El efecto de la motivación en la supresión de recuerdos no deseados

  1. Pascual Nicolás, Teodoro
  2. Pacios García, Javier
Journal:
EduPsykhé: Revista de psicología y educación

ISSN: 1579-0207

Year of publication: 2013

Volume: 12

Issue: 1

Pages: 77-92

Type: Article

More publications in: EduPsykhé: Revista de psicología y educación

Abstract

New contributions to the study of forgetting have revealed that executive functions play an active role in this process. Studies using the Think/No Think paradigm have demonstrated that inhibitory control mechanisms can prevent unwanted memories from entering into consciousness, and that this memory suppression may eventually produce forgetting of those memories. However, people are not always motivated to forget in the context of an experimental procedure.

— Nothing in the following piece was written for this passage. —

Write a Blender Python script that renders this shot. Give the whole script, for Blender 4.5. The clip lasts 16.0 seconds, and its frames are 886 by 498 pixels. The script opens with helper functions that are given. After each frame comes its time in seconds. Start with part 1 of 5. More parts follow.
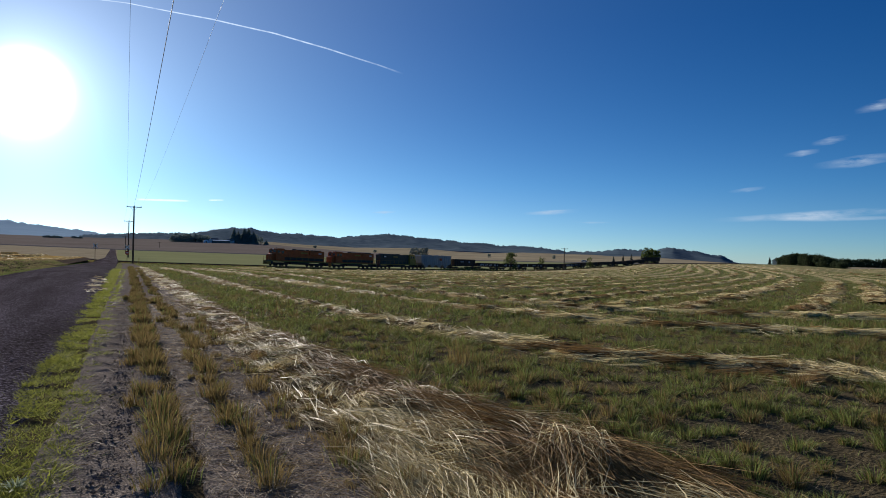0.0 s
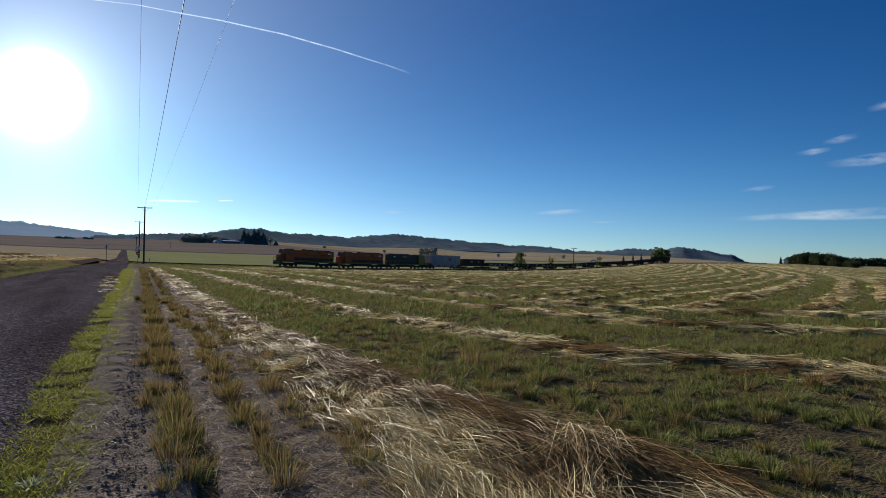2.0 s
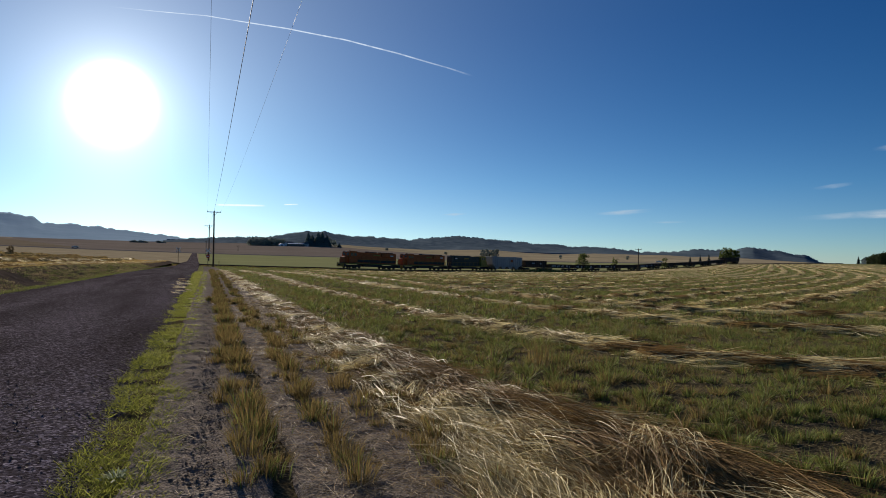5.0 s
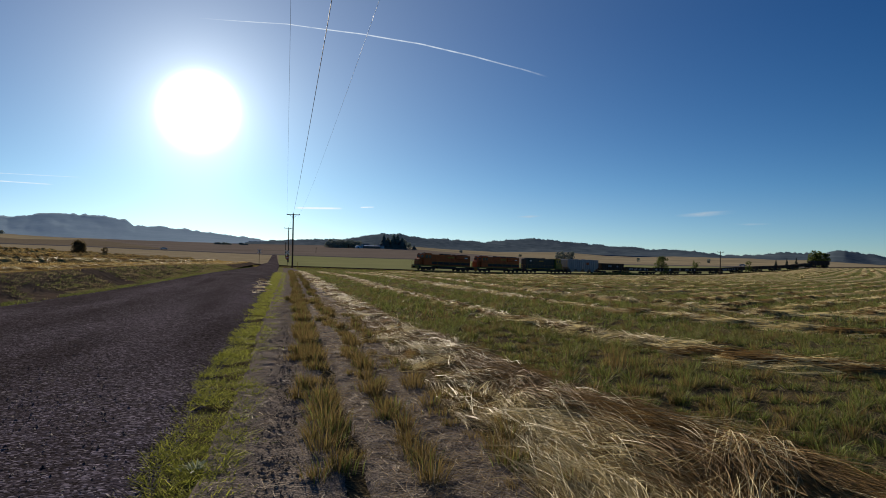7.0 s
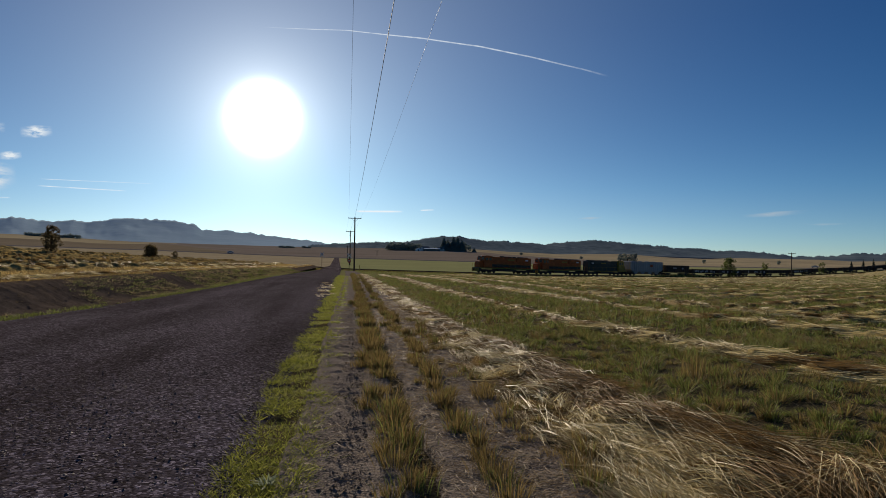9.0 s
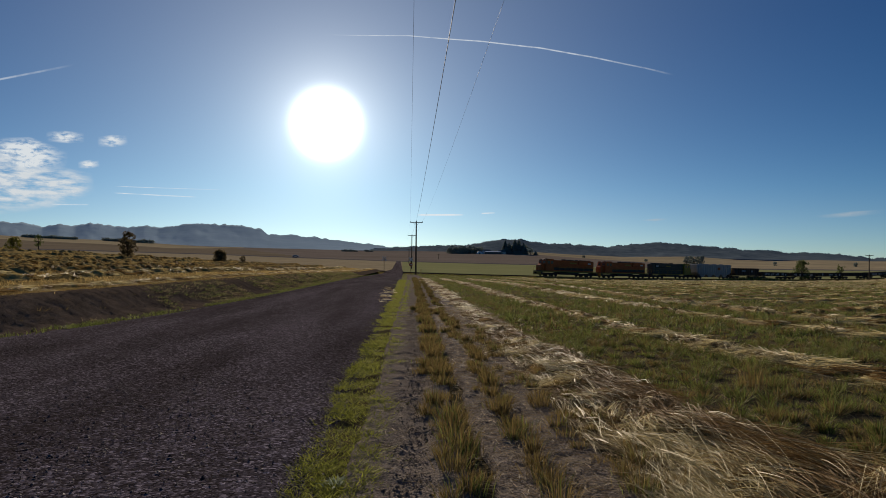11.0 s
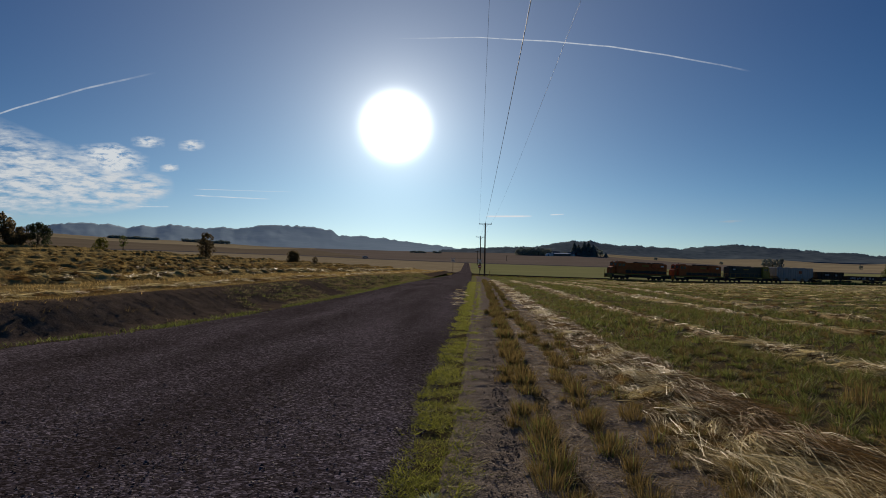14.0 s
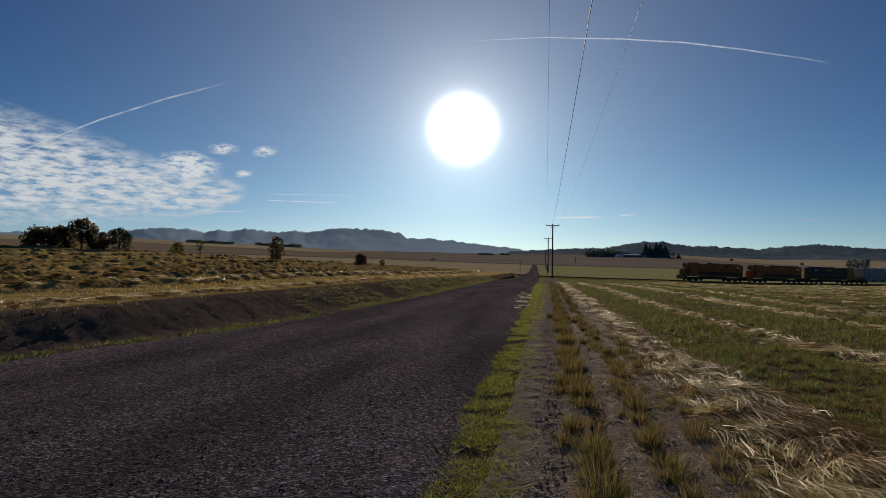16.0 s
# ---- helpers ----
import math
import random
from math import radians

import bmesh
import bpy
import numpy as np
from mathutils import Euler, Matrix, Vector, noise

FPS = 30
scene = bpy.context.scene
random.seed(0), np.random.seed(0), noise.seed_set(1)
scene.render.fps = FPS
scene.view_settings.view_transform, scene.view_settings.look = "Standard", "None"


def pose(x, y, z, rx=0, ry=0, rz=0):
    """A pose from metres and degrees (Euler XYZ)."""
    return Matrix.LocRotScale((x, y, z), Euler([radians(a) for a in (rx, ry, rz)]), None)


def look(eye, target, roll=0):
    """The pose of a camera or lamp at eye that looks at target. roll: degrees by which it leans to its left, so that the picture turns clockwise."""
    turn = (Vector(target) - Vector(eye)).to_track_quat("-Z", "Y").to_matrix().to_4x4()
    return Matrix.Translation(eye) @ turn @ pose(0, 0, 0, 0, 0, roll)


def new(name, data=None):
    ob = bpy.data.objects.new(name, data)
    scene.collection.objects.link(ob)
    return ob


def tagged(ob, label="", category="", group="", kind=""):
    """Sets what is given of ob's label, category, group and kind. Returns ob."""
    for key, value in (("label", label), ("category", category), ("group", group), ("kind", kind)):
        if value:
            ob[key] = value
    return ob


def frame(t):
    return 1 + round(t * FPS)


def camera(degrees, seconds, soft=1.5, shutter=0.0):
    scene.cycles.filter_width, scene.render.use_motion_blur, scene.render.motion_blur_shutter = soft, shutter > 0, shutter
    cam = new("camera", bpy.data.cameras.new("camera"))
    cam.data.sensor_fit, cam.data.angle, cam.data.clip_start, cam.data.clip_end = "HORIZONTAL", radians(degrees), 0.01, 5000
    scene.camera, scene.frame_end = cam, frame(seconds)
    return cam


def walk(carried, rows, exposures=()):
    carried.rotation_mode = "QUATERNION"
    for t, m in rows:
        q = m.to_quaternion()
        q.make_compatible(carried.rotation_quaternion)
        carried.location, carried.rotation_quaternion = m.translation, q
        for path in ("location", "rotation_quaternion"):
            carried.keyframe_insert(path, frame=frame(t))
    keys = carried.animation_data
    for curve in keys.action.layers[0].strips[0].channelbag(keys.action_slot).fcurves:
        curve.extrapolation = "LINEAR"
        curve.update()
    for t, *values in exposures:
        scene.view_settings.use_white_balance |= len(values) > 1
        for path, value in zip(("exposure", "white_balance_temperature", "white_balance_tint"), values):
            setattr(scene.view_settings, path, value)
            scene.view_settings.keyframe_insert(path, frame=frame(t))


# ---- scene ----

To explore the effect of motivation over motivated forgetting, participants with spider phobia and volunteers without any phobia performed a Think/No Think task in which pictures of spiders had to be recalled or suppressed. Overall, volunteers highly motivated to reject unwanted memories recalled worse than control participants. Although, participants with spider phobia did not clearly show greater forgetting of suppressed trials than volunteers without phobia, they showed a tendency towards an absence of practice effect and a greater suppression effect. Limitations of this pilot study, such as the high perceptual similarity of the stimuli, and possible future directions are discussed.